Sir Alan West reagierte empört auf die Vorwürfe:
"Es ist eine Beleidigung, diejenigen, die Bedenken gegen den Bericht haben, zu beschuldigen, dass sie den Wunsch haben, das Assad-Regime zu beschönigen."
Das Verteidigungsministerium hatte das Außenministerium bereits auch darauf aufmerksam gemacht, dass es mit dieser Einschätzung einen Marineoffizier, Geheimrat und ehemaligen Minister angreift. Das Außenministerium hatte jedoch nicht auf diesen Hinweis reagiert. Alan West selbst erklärte weiterhin, er befürchte, dass Druck auf die OPCW ausgeübt wurde, um zu dem gewünschten Ergebnis zu kommen. Gegenüber The Mail on Sunday erklärte West:
"Es ist von entscheidender Bedeutung, dass Organisationen wie die OPCW blitzsauber sind. Geheimdienste müssen rein sein.

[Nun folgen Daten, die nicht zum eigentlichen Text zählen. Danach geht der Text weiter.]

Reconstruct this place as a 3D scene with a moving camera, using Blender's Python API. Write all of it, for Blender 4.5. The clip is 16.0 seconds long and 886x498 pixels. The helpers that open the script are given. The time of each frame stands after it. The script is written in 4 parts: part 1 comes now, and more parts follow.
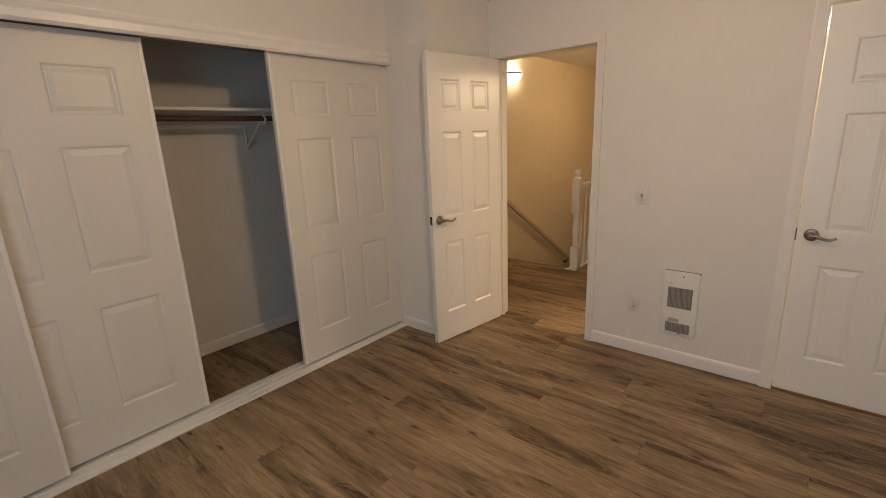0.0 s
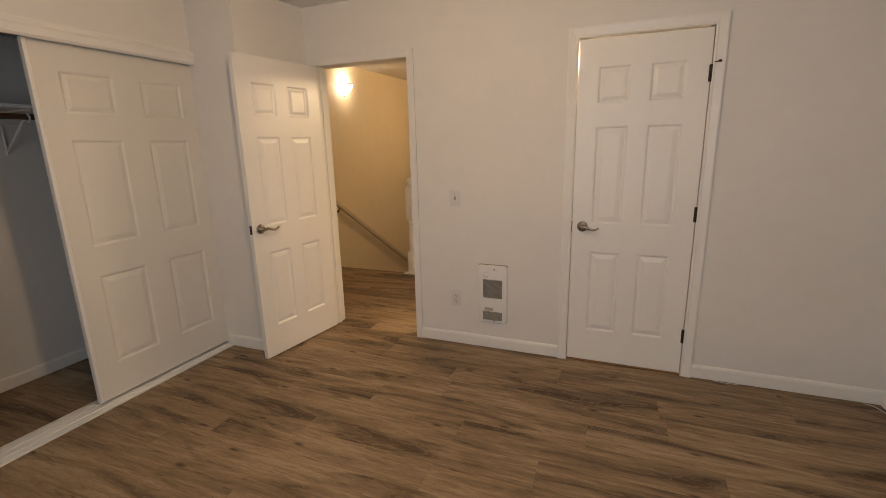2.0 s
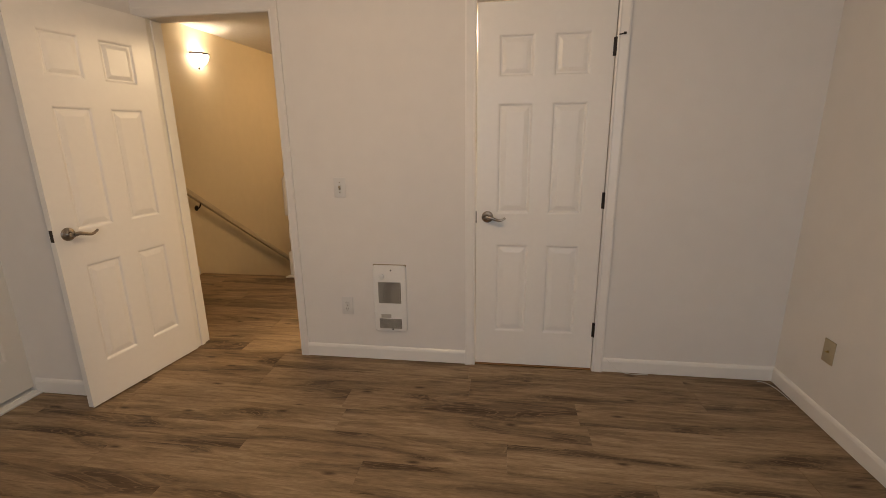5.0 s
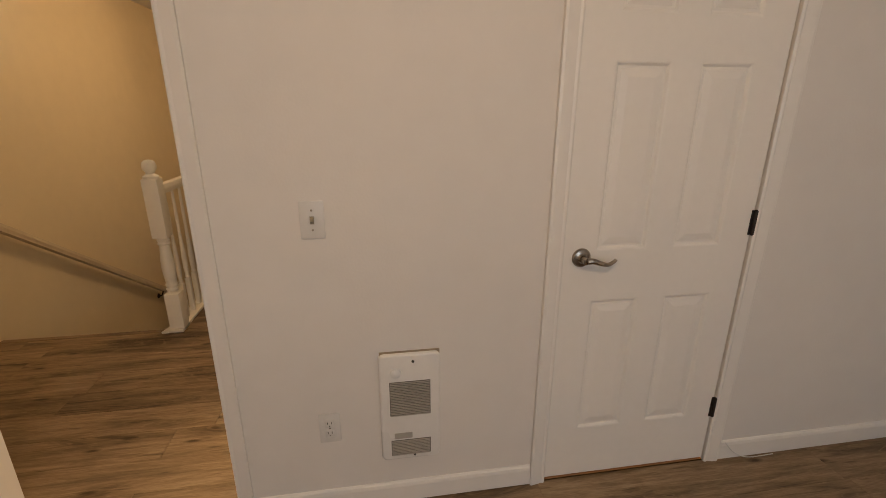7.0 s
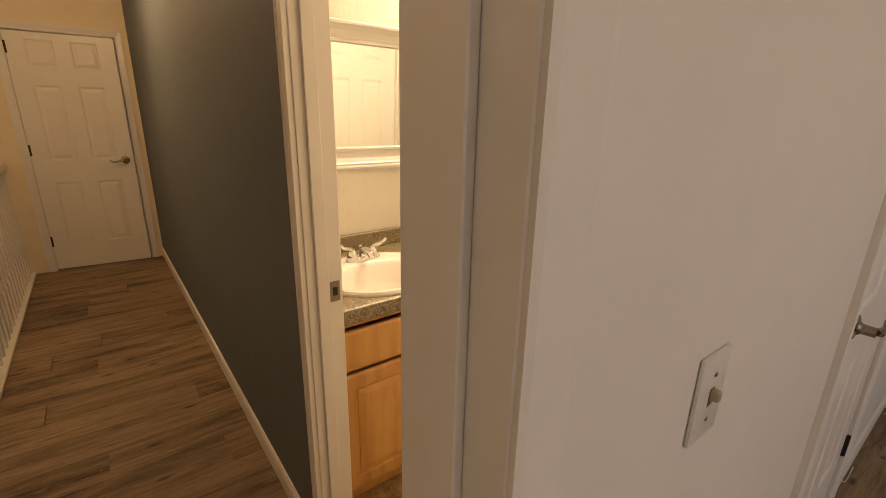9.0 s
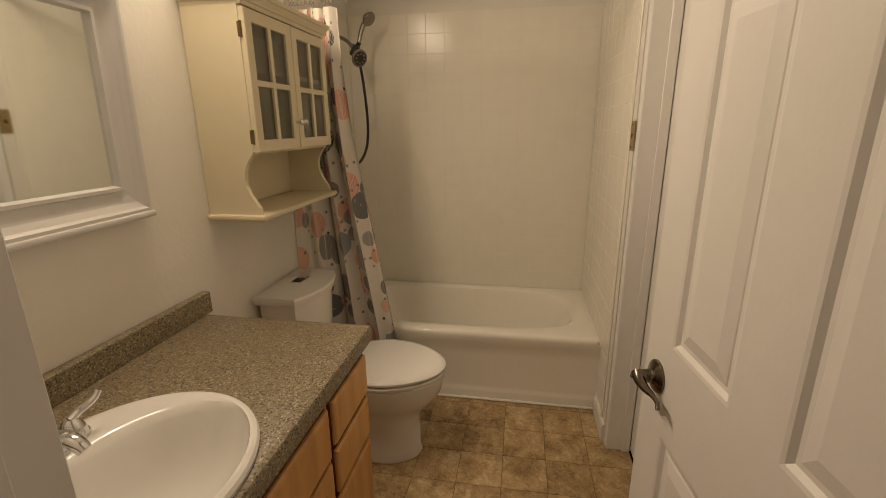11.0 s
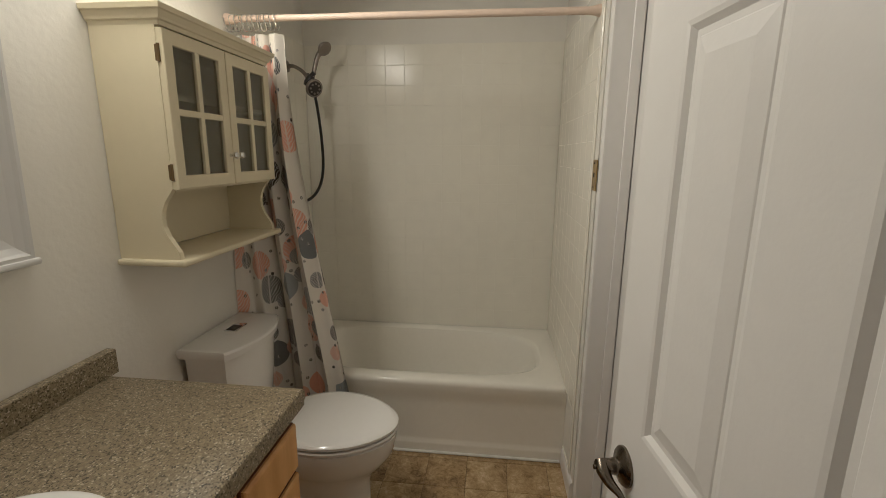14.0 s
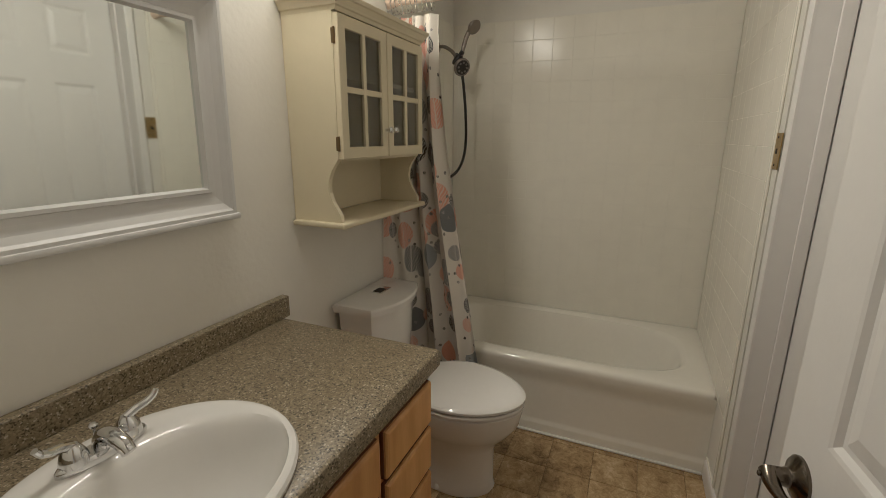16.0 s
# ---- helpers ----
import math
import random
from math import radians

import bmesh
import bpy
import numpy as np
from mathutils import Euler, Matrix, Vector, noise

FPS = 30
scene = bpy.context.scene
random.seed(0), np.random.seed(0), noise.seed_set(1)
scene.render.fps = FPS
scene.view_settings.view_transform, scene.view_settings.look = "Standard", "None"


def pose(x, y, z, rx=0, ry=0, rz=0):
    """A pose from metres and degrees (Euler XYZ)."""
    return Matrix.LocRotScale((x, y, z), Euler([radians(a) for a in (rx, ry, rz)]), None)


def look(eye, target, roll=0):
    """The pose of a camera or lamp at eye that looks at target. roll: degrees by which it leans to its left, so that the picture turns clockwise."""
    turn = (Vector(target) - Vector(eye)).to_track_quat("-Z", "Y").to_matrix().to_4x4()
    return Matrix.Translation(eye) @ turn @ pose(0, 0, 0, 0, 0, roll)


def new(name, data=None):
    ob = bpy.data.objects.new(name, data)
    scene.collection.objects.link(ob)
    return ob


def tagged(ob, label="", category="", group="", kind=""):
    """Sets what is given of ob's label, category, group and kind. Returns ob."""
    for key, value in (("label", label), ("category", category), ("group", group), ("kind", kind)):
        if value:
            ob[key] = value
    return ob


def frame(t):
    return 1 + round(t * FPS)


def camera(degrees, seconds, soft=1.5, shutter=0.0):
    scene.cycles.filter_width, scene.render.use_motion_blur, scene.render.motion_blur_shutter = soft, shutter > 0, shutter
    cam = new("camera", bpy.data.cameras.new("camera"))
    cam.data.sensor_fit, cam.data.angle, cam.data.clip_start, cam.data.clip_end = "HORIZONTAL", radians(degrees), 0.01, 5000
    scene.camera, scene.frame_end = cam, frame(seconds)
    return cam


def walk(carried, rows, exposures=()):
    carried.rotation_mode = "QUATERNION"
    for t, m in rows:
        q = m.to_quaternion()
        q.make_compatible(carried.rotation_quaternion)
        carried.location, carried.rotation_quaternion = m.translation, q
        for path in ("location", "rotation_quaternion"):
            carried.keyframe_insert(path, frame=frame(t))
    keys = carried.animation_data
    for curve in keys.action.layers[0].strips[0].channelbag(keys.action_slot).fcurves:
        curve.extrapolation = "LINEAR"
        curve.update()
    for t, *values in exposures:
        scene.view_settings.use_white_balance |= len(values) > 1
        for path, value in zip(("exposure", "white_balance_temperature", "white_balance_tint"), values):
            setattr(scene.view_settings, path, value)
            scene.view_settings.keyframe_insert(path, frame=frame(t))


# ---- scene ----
cam = camera(89.6, 16.0, soft=0.85)
PATH = [
    (0, (0.281, -2.993, 1.514), (-0.979, -1.52, 1.02), -2.3),
    (0.5, (0.318, -2.972, 1.509), (-0.792, -1.381, 1.022), -2.2),
    (1, (0.352, -2.965, 1.503), (-0.598, -1.273, 1.021), -1.8),
    (1.5, (0.427, -2.952, 1.479), (-0.406, -1.194, 1.014), -1.3),
    (2, (0.501, -2.934, 1.46), (-0.23, -1.129, 1.004), -1.4),
    (2.5, (0.524, -2.938, 1.435), (-0.097, -1.09, 0.991), -1.6),
    (3, (0.551, -2.91, 1.434), (0.034, -1.032, 0.981), -1.7),
    (3.5, (0.571, -2.867, 1.438), (0.153, -0.969, 0.965), -1.3),
    (3.7, (0.572, -2.843, 1.432), (0.187, -0.94, 0.953), -1.5),
    (5.8, (0.096, -2.108, 1.378), (-0.016, -0.182, 0.851), -0.4),
    (6, (0.016, -1.979, 1.402), (-0.025, -0.057, 0.851), -0.7),
    (6.5, (-0.193, -1.673, 1.412), (-0.065, 0.239, 0.84), -0.3),
    (7, (-0.407, -1.329, 1.41), (-0.105, 0.553, 0.805), 0.1),
    (7.5, (-0.666, -1.0, 1.405), (-0.203, 0.842, 0.781), 0.7),
    (7.8, (-0.81, -0.82, 1.408), (-0.236, 0.989, 0.777), 1.3),
    (8, (-0.881, -0.693, 1.415), (-0.211, 1.077, 0.766), 1.3),
    (8.2, (-0.935, -0.535, 1.409), (-0.186, 1.207, 0.774), 1.5),
    (9.3, (-1.13, -0.06, 1.4), (0.19, 1.31, 0.83), 1.1),
    (10.3, (-1.059, 0.403, 1.391), (0.672, 1.245, 0.848), 0.8),
    (10.5, (-1.005, 0.451, 1.393), (0.791, 1.143, 0.852), 0.4),
    (11, (-0.863, 0.561, 1.398), (1.035, 0.888, 0.86), -0.5),
    (11.5, (-0.779, 0.662, 1.41), (1.148, 0.668, 0.873), -1.2),
    (12, (-0.746, 0.704, 1.407), (1.171, 0.51, 0.869), -1.4),
    (12.5, (-0.727, 0.71, 1.402), (1.187, 0.459, 0.879), -1.5),
    (13, (-0.708, 0.669, 1.414), (1.224, 0.494, 0.928), -0.9),
    (13.5, (-0.686, 0.558, 1.412), (1.264, 0.577, 0.971), 0.1),
    (14, (-0.706, 0.513, 1.419), (1.239, 0.722, 1.004), 0.5),
    (14.5, (-0.717, 0.517, 1.408), (1.206, 0.888, 1.0), 0.6),
    (15, (-0.722, 0.523, 1.397), (1.167, 1.027, 0.976), 0.6),
    (15.5, (-0.721, 0.533, 1.391), (1.122, 1.164, 0.938), 0.4),
    (16, (-0.72, 0.535, 1.385), (1.064, 1.3, 0.901), 0.3),
]
EXPOSURES = [(0, -0.20, 6620, 11), (3.7, -0.12, 6750, 12), (6, -0.27, 6700, 11), (8.2, -0.16, 6850, 14), (10.3, -1.22, 6100, 14), (10.5, -1.35, 6020, 14), (11, -1.62, 5500, 13), (11.5, -1.70, 5080, 11), (12.5, -1.64, 4720, 8), (14.5, -1.72, 4480, 7), (16, -1.74, 4520, 7)]
walk(cam, [(t, look(eye, target, roll)) for t, eye, target, roll in PATH], EXPOSURES)

# ---- world and lamps ----
world = bpy.data.worlds.new("world")
scene.world = world
world.use_nodes = True
wn = world.node_tree.nodes
sky = wn.new("ShaderNodeTexSky")
sky.sky_type, sky.sun_disc, sky.sun_elevation, sky.sun_rotation = "NISHITA", False, radians(35), radians(150)
world.node_tree.links.new(sky.outputs[0], wn["Background"].inputs[0])
wn["Background"].inputs[1].default_value = 0.08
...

Man sollte nicht versuchen, die Informationen so zu verdrehen, dass sie einem passen. Das ist sehr, sehr gefährlich und falsch."
Der Politiker aus dem Oberhaus stellte weiterhin klar, dass er Assad für "schrecklich" halte, dies gelte jedoch ebenso auch für die syrische Opposition:
"Was für ein Regime werden sie schaffen, wenn wir einen Regimewechsel bekommen?"
Man solle auch nicht alles, was die OPCW sagt, als wahr akzeptieren, wenn es Grund zum Zweifel gebe. Er beklagte auch, dass er auf eine Mauer gestoßen sei, als er sich wiederholt über Darstellungen beschwert habe, die manipuliert zu sein schienen. Die Denunziation des Außenministeriums bezeichnete er unterdessen als "eine ungeheuerliche Anschuldigung". Er wisse, dass er nun "unter Beschuss gerate", doch dies sei ihm bereits früher wiederfahren.